Refined RANSAC for 3D primitive shape fitting based on multi-scale local features
3D scanners have been largely used in remote sensing and robot interaction for 3D environment reconstruction, modelling and scene parsing. However, the large scale scanned data lacks structure and semantic interpretation. Without further processing, the information directly gathered from raw point cloud data can be used for maximum distance detection which is far from enough for automatic car driving system or interactive robot sensing. In this project, we developed the algorithm which combines machine learning methods with RANSAC in order to find candidate primitive shapes before expensive RANSAC iteration process, it can help reduce the energy cost as well as maintain the fitting accuracy.
Human Action recognition for videos using Sparse Representation and deep network
This work proposed a deep learning architecture for action detection in videos using over-complete dictionary learning. Through utilizing sparse representation, the proposed approach achieves considerable accuracy compared with state- of- the-art results as well as saving the memory and making the whole procedure faster. The proposed approach was tested on two dataset including Weizmann and KTH action dataset. For Weizmann dataset which contains 10 different classes for human action, our proposed approach achieves the test accuracy 80.4. For KTH dataset which contains 6 different classes for human action, our approach achieves the test accuracy 80.4. We also analyze the relation between sparsity with accuracy and the relation between sparsity with time-consumption of our method, which illustrates that the proper sparsity value in our approach would significantly improves the computing time and achieves considerable accuracy.
Never-lost: Multi-camera face detection and full-body tracking for videos
This project introduced the basic setup and functions of PRPOF, which was built on top of state-of-the-art algorithms and models. The system is aimed at combining face detection and full-body tracking to solve the bottleneck that the tracked face might be occluded or the target is of back view. This two modules form a closed-loop called Never-lost framework, which guarantees the stability and reliability of our system. The face detection part is based on Multi-task CNN deep learning frame work and recognition module is built upon VGG-Net, using the last layer as the representation of our face with the tracking part which is based on the dynamic scale feature correlation estimation. In order to increase accuracy of our model, we use a new dataset called MS-Celeb-1M to train our model, and it proves to be more accurate than the previous dataset we used. Additionally, our system contains the processing part including emotion and gender estimation which can be further used to evaluate the target’s activity.
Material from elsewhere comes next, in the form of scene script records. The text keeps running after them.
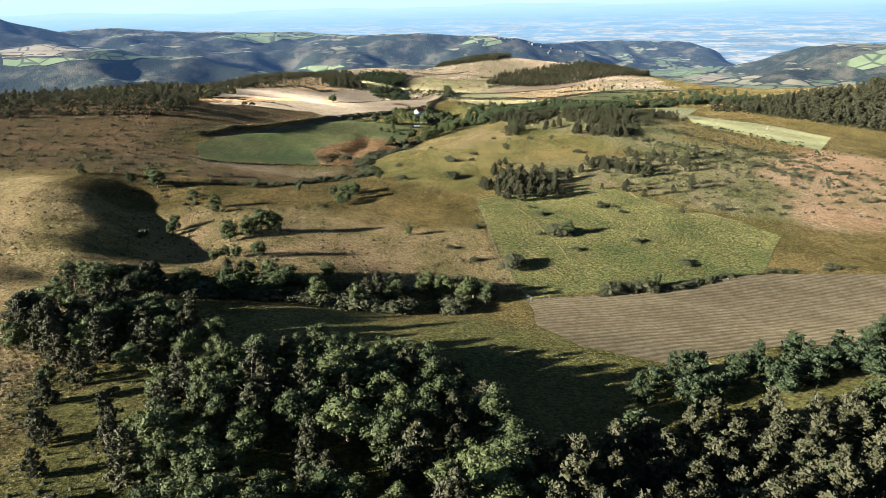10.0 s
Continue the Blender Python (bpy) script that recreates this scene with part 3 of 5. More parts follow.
def tree(key, x, y, height, label, group="", wide=1.0):
    trunk_mesh, crown_mesh = PROTO[key][int(rng.integers(len(PROTO[key])))]
    name, category = NAMES[key]
    root = new(name)
    root.empty_display_size = 0.2
    k = height * rng.uniform(0.94, 1.06)
    root.matrix_world = Matrix.Translation((x, y, float(ground_z(x, y)) - 0.05)) @ Matrix.Rotation(rng.uniform(0, 6.28), 4, "Z") @ Matrix.Diagonal((k * wide, k * wide, k, 1))
    for n, me in (("trunk", trunk_mesh), ("crown", crown_mesh)):
        o = new(n, me)
        o.parent = root
    return tagged(root, label, category, group)


def scatter(ring, gap, limit=400, patchy=None):
    """Spots inside a ring, no two nearer than the gap."""
    lo, hi = np.min(ring, 0), np.max(ring, 0)
    area = abs(sum(a[0] * b[1] - b[0] * a[1] for a, b in zip(ring, ring[1:] + ring[:1]))) / 2
    tries = int(min(60 * limit, area / gap ** 2 * 9)) + 30
    c = rng.uniform(lo, hi, size=(int(tries * max(1.0, np.prod(hi - lo) / max(area, 1)) ** 0.8), 2))
    c = c[inside(c[:, 0], c[:, 1], [tuple(p) for p in ring])]
    if patchy:
        c = c[value_noise(c[:, 0], c[:, 1], patchy, 21) > -0.09]
    out, near = [], {}
    for p in c.tolist():
        i, j = int(p[0] // gap), int(p[1] // gap)
        space = (gap * rng.uniform(0.75, 1.25)) ** 2
        if all((p[0] - q[0]) ** 2 + (p[1] - q[1]) ** 2 > space for u in range(i - 2, i + 3) for v in range(j - 2, j + 3) for q in near.get((u, v), ())):
            near.setdefault((i, j), []).append(p)
            out.append(p)
            if len(out) >= limit:
                break
    return np.array(out).reshape(-1, 2)


def wood(ring, gap, mix, heights, label, group, limit=400):
    keys, weights = list(mix), np.array(list(mix.values()), float)
    for x, y in scatter(ring, gap, limit):
        key = keys[int(rng.choice(len(keys), p=weights / weights.sum()))]
        h = rng.uniform(*heights) * (0.42 if key == "bush" else 1.0)
        tree(key, float(x), float(y), h, label if key != "bush" else "low dark shrub under trees", group, rng.uniform(0.9, 1.3))


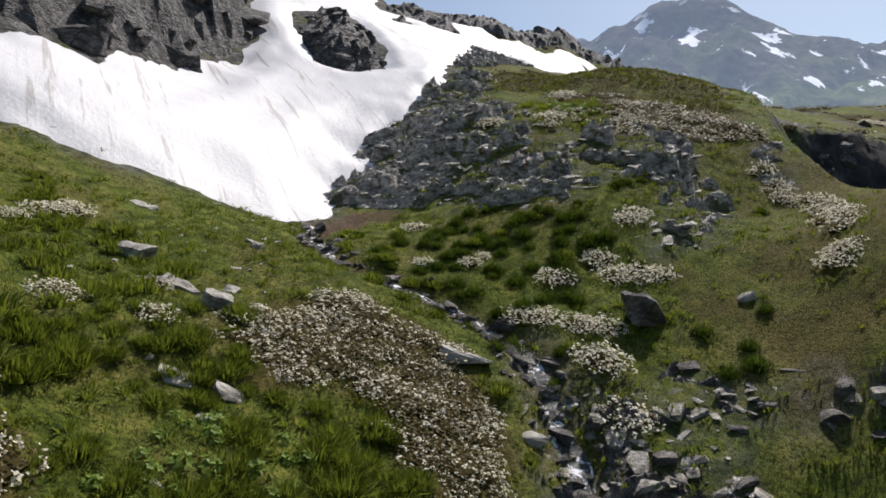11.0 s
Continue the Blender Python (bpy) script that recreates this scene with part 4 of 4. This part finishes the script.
rng = random.Random(500)
bed, _ = smooth_line(STREAM, 0.085)
poses = []
for cx, cy in bed:
    side = rng.gauss(0, 0.55)
    x, y = cx + side * rng.uniform(0.5, 1.2), cy + rng.uniform(-0.3, 0.3)
    s = rng.choice((0.12, 0.16, 0.2, 0.26, 0.34, 0.5)) * rng.uniform(0.7, 1.3) * (1.25 if y > 30 else 0.9)
    z = float(near_height(x, y))
    poses.append((rng.randrange(8), Matrix.LocRotScale((x, y, z + 0.06 * s), Euler((rng.gauss(0.1, 0.25), rng.gauss(0, 0.25), rng.uniform(0, 6.3))), (s, s, s))))
joined("brook_stones", WET_SHADE_BLOCKS, poses, "dark wet stones along the brook", "stones")
poses = []
for _ in range(380):
    x, y = rng.uniform(-9, 12), rng.uniform(7, 62)
    if rng.random() < 0.4:
        x, y = rng.gauss(2.5, 2.2), rng.gauss(14.5, 3.0)
    elif rng.random() < 0.45:
        x, y = rng.gauss(-6, 2.6), rng.gauss(32, 3.4)
    elif rng.random() < 0.4:
        x, y = rng.gauss(9, 2.5), rng.gauss(58, 3)
    s = rng.uniform(0.06, 0.22)
    poses.append((rng.randrange(8), stand(x, y, float(near_height(x, y)) + 0.01, (-0.1, -0.4, 0.9), rng.uniform(0, 6.3), s)))
joined("pebbles", [rock_mesh("pebble", 150 + k, (1.0, 0.75, 0.4), STONE, 14, 0) for k in range(8)], poses, "small pale stones strewn over the turf", "stones")
poses = []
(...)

Semantic image segmentation for 3D scene parsing
In this paper, we propose a new approach to semantic segmentation for 3D point cloud. Different from the traditional CNN architecture, we do 3D feature abstraction of each point before send them into neural network. And the input of neural network is a vector of each point, instead of the whole 3D image. As 3D feature abstraction has aggregated enough local structure information, achieving the same function of complex CNN architecture, our neural network can reach relative high accuracy with quite trivial structure. Finally, semantic segmentation is realized by combining the coordinates information and the label of each point to reconstruct the point cloud. Our lightweight architecture has advantages of small model size, shorting training time and decent accuracy and can be applied to real time scene parsing such as auto-driving and interactive robot sensing.
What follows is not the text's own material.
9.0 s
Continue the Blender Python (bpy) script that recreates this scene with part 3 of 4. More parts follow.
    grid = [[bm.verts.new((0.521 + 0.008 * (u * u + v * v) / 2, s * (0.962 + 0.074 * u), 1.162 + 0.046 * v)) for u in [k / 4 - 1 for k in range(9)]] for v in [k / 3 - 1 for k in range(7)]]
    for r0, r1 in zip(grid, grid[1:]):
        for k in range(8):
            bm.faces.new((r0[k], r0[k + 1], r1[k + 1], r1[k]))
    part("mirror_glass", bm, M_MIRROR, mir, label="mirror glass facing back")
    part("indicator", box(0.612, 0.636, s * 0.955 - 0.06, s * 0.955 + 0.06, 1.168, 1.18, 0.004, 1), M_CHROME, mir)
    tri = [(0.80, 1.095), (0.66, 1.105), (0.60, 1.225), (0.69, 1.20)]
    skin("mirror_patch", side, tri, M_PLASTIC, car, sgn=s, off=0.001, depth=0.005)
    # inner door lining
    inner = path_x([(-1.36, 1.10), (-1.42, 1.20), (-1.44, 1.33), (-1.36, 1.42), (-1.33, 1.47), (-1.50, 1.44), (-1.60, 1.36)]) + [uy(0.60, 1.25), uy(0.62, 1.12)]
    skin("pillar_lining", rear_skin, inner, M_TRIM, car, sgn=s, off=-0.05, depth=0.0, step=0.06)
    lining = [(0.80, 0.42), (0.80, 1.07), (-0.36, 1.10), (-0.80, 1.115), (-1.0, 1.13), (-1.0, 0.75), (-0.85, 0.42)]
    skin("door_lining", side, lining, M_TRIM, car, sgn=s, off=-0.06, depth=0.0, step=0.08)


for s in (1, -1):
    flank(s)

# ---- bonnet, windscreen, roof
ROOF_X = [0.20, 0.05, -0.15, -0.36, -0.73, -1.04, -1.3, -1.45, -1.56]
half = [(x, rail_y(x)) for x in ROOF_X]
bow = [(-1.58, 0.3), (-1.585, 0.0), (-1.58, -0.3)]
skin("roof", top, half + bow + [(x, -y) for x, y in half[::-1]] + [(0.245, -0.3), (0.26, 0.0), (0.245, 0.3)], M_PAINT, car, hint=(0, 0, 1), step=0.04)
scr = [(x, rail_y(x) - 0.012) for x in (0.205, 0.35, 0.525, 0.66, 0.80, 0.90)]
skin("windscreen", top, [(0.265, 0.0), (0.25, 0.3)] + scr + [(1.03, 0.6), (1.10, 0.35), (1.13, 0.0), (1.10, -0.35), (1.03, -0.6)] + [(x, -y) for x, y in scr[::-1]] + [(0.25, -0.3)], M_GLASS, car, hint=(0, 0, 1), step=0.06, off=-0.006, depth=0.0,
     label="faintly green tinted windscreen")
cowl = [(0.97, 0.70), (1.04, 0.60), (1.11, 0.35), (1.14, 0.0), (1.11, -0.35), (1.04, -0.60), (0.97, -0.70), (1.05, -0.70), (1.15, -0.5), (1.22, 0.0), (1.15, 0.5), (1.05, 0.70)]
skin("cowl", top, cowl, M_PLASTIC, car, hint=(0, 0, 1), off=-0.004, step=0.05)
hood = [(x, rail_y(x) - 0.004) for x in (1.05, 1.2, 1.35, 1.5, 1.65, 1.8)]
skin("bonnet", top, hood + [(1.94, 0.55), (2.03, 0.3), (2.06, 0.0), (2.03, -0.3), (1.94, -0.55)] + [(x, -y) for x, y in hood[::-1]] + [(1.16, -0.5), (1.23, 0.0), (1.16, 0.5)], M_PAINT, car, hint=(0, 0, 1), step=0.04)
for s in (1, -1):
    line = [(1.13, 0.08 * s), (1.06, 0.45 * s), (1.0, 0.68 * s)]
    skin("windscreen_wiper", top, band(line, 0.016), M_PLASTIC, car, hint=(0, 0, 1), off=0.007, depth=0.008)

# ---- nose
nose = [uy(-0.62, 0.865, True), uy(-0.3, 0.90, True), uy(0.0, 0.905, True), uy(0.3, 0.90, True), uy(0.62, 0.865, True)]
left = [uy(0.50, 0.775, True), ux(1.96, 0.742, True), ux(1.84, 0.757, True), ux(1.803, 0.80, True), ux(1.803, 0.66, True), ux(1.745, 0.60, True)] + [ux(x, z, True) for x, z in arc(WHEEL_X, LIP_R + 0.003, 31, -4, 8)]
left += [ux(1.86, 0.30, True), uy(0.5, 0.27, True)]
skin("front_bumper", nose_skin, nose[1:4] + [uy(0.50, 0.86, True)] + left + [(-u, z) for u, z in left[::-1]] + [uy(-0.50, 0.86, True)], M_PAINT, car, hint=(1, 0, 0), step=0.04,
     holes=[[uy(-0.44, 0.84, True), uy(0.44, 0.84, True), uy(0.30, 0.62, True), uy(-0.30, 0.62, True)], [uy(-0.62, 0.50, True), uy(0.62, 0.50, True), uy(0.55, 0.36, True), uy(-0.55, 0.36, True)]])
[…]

Personalized Yelp Recommendation based on Big data Analytics
This project aimed at doing big data analysis for yelp dataset, giving more detailed and personalized recommendation sort for users. The project solved the issue that for the general recommendation algorithm, it could be inefficient for customer to find out the best personalized matching item in a short time among a bunch of recommended items. The proposed method is to firstly calculate a set of recommended items using collaborative filtering based on Spark and then arrange them based on the key word matching similarity of user’s personalized input information. For the key word matching similarity, we generalize the key word lists from both yelp business comment data and user’s history searching data using LSI and built word2vec model. After that we sort the values to get the personalized yelp business recommendation result to find the one which matches the user’s request best. In this way, the recommendation system can be more personalized and match potential users with target business more accurately.
External Crime Motivation analysis and Prediction
In our project, we utilize the historical crime data as well as the multi-media environmental data to analysis the effect of the external factors on the crime motivation. We use both numerical features and text features to provide sufficient feature data which can describe the crime point. For the overall pipeline, we have the input data set including the user’s information, user’s current location, route, current date, temperature, rainfall and other relevant environmental information, the system firstly extracted the key points on the route for our research. The key points are the data points which are likely to be unsafe. Secondly, for each key point, with all kinds of features of the point, the system will do prediction about the possibility of crime occurrence. Thirdly, collecting all the key points prediction results, we give the score which for the current route and recommend the route which has the highest score to help users stay safe. Our project provides a general and useful approach based on the obvious data which can be easily acquired for the public to help themselves stay safe. The result of our research can be further combined with other stimulations of the crime motivation to do criminology analysis.
Bachelor’s Thesis – Acquisition system for 3D data cloud using spectral imaging
In this paper, a 3-D reconstruction technique based on single-time structured light projection is introduced. The proposed approach analyzes the deformed pattern of the projected structured light on the 3D object. The object is placed on the stage. We can read X and Y coordinate information of each pixels from the 2-D image. The Z coordinate needs to be calculate by analyzing the deformed fringe projected onto the surface. We generate several single-color sinusoidal fringe patterns with a phase shift. We project the synthetic image of those phase shifting patterns onto object. Then we use spectrometer to separate patterns according to different frequency. We do histogram equalization and filtering as preliminary treatment. We get initial phase distribution by four-step phase shifting algorithm. After phase unwrapping we can finally get phase information of the project which can be used to do 3D reconstruction.